What better hope for being a mom could any of us have than to make sure our children
obtain that one nearly intangible thing of  special  identity no one else in the world has, and it be the thing that young person comes to want more than anything else. We  want our young people to love their gifts more than anything else they could  have had or wanted from first sensibilities after birth.
We couldn't get more than that from being mom; and Cissy Houston has had that. Nothing can ever take that from her.
Cissy has to realize now that Whitney's ancestors must have come to her to explain to her that her
loving, nurturing, giving was over in her earthly form. God had expressed through her for so long that He wanted her back. I imagine she was very upset about it; but I also imagine her ancestors let her know as gently as possible that her work on earth was done now. Whatever her faults and troubles
may have been, those who loved her have to believe those problems were in enough balance to make
certain her faith brought a balanced end to them all.
Her forebears may have had to tell her she was done giving in her present form.
She would not be so giving in another performance.
She would not be so giving in suppressing herself again for anyone.
She would not be so giving, in person, in her encouragement of other singers.

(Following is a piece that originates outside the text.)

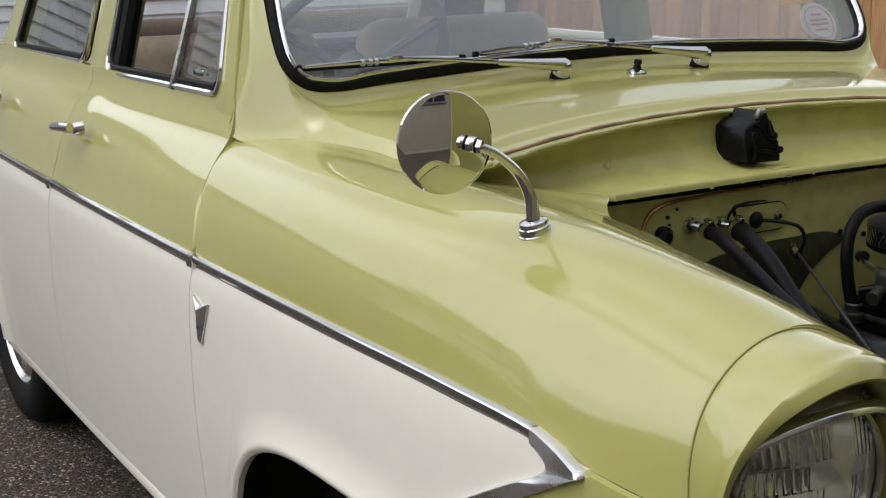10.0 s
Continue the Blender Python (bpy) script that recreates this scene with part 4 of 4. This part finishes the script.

She would not, though it was wonderful for her to be doing it, be spending one more dime on behalf of friends and neighbors who could never pay it back.
They explained that she had given of herself in this world for the last time. The time had simply
come for her to be gifted herself, in eternity.
Cissy Houston should take some comfort in knowing her child will never have to bury a child or
a grandchild. Cissy's child will never have to lose a thing, ever again.
And when Cissy Houston's day of reckoning comes to pass, she should believe what I believe,
that her baby girl will come to escort her mom, herself.